I must also reject plaintiff’s argument that a “corporate veil” should be pierced and the debts of the charterers attributed to Fourth Tower and Knud Larsen. Arguably, the evidence presented at trial would support a conclusion that Knud Larsen controlled and acted through Fourth Tower, and that Medafrica controlled and acted through Bassins. Plaintiff has presented absolutely no evidence, however, that Knud Larsen or Fourth Tower had any interrelationship with or control over Medafrica or Bassins. There is thus no basis upon which I can hold Knud Larsen or Fourth Tower liable for debts incurred by the charterers.

In conclusion, I hold that plaintiff Adriatic Ship Supply Company has a maritime lien against M/V SHAULA for $11,456.48. Plaintiff also seeks to recover prejudgment interest, the costs of arresting M/V SHAULA, and attorney’s fees. I will award plaintiff prejudgment interest from June 15,1984 (the date of plaintiff’s last delivery to M/V SHAULA) to April 25, 1986 at an annual rate of 9%, compounded annually, for a total of $2001.00. Plaintiff is also entitled to recover the costs of arresting the ship, which, according to plaintiff’s Exhibit P-9, total $503.97. I will not, however, grant plaintiff’s request for attorney’s fees. Plaintiff has prevailed only partially and, in any event, I cannot con-elude that the defendants have acted in bad faith. See, e.g., Whorton v. Home Insurance Co., 724 F.2d 427, 431 (4th Cir.1984); Ocean Barge Transport Co. v.
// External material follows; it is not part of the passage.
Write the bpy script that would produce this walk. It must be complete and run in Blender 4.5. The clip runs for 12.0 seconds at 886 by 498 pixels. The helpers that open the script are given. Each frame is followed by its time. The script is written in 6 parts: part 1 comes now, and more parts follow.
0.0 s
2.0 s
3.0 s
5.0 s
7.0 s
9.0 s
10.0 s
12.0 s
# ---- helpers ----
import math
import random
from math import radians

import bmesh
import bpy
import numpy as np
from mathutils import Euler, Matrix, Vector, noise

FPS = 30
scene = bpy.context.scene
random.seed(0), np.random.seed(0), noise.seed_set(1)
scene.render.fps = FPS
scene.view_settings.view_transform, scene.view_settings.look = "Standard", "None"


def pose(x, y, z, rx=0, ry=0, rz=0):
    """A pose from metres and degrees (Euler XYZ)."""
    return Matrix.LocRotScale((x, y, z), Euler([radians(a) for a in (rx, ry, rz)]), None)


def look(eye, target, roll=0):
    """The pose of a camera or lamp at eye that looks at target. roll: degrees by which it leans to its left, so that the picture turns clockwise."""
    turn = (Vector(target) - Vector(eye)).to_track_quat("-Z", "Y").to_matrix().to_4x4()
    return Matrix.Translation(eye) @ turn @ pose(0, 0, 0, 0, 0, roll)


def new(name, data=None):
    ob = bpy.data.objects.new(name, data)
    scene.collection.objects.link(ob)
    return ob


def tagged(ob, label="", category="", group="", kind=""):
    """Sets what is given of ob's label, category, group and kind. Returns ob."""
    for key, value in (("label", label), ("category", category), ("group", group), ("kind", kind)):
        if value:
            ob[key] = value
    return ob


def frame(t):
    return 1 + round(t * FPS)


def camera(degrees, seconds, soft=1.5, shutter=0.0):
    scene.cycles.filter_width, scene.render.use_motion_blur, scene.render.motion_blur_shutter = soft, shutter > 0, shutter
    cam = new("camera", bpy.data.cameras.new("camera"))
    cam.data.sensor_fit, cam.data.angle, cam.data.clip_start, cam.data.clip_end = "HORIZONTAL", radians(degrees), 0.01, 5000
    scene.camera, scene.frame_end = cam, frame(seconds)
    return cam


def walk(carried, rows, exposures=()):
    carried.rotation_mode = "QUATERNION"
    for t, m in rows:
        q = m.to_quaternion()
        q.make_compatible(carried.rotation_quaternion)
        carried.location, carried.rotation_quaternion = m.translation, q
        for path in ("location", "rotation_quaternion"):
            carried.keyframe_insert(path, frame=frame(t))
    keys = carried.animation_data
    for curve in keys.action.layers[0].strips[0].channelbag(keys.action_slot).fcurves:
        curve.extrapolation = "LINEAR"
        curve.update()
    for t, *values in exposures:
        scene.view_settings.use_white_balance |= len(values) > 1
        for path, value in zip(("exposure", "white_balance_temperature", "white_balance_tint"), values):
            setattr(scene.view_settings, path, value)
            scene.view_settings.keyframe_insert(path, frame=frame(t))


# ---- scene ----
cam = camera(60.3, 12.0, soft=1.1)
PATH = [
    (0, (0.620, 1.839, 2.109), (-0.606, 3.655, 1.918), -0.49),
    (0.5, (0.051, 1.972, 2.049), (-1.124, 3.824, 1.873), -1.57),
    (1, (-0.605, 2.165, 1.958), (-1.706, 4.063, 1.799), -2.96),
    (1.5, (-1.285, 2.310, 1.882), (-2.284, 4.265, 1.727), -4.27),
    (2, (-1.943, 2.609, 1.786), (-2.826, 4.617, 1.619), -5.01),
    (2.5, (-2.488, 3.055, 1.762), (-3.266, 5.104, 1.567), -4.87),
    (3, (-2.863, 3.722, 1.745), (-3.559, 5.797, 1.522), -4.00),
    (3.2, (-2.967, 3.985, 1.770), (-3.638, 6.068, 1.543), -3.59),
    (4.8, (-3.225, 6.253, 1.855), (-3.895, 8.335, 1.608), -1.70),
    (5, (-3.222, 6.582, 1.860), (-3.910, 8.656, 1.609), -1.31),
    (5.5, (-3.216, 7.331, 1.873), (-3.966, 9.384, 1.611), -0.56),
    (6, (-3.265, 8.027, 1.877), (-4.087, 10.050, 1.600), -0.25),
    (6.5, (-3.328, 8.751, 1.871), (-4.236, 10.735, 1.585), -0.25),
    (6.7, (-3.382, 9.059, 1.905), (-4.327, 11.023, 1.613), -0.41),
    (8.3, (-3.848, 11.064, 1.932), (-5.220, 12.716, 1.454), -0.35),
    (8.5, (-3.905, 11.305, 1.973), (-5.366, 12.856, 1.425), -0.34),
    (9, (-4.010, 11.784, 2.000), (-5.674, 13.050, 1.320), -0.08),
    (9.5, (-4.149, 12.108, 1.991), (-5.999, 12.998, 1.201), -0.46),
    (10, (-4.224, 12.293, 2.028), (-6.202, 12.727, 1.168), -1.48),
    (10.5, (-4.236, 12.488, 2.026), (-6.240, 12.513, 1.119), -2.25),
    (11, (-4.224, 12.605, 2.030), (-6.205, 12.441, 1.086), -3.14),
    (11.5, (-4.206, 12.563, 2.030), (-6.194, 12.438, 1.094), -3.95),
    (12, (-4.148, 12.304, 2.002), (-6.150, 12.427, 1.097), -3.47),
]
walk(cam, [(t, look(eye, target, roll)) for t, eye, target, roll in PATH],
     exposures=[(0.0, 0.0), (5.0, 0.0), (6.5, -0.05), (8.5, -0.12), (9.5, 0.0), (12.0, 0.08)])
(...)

Hess Oil Virgin Islands Corp., 598 F.Supp. 45, 48 (D.V.I.1984), aff'd mem., 760 F.2d 257 (3d Cir.1985).

Judgment in the amount of $13,961.45 will be entered in favor of plaintiff and against M/V SHAULA. Because plaintiff has not established that it is entitled to recover from defendants Fourth Tower or Knud Larsen in personam, judgment will be entered in favor of those defendants and against plaintiff. 
      
      . I do not have jurisdiction to consider the claims against defendant M/V FOMALHAUT, which was never arrested in accordance with the Federal Rules of Civil Procedure, Supplemental Rule's for Certain Admiralty or Maritime Claims, or the claims against defendant Medafrica Line, which has never been served. At trial, plaintiff dismissed the claims against the remaining defendants, M/V HANNATU and Wind River, Ltd.
     
      
      . Plaintiffs submissions set forth the total amount due as $30,618.11, and the amount due for goods furnished to M/V SHAULA as $11,-447.48. I believe the discrepancy is attributable to plaintiffs mistaken transcription of the amount set forth in the last invoice in Exhibit P-2 as $234.77. The actual amount of the invoice is $243.77.
     
      
      . In making its arguments, plaintiff has assumed that Pennsylvania agency and corporation law apply. This case, however, was brought pursuant to this court’s admiralty jurisdiction and involves alleged breach of maritime contracts. See Gerard Construction, Inc. v. Motor Vessel VIRGINIA, 480 F.Supp. 488, 490 (W.D.Pa.1979) (“Contracts to furnish supplies or accessories to a particular vessel are maritime in nature."); 7A J. Moore, Moore’s Federal Practice ¶ .230[4.-5] (2d ed. 1983). Due to the nature of plaintiffs claims, I conclude that federal maritime law rather than state law applies. See, e.g., Kossick v. United Fruit Co., 365 U.S. 731, 81 S.Ct. 886, 6 L.Ed. 56 (1961); Louisiana ex rel. Guste v. M/V TESTBANK, 752 F.2d 1019, 1031-32 (5th Cir.1985), cert. denied, — U.S. -, 106 S.Ct. 3271, — L.Ed.2d - (1986).
     
      
      . Nine percent represents an average of the applicable postjudgment interest rates (which, under 28 U.S.C. § 1961, are based on fifty-two week United States Treasury bill rates) from June 15, 1984 to April 25, 1986.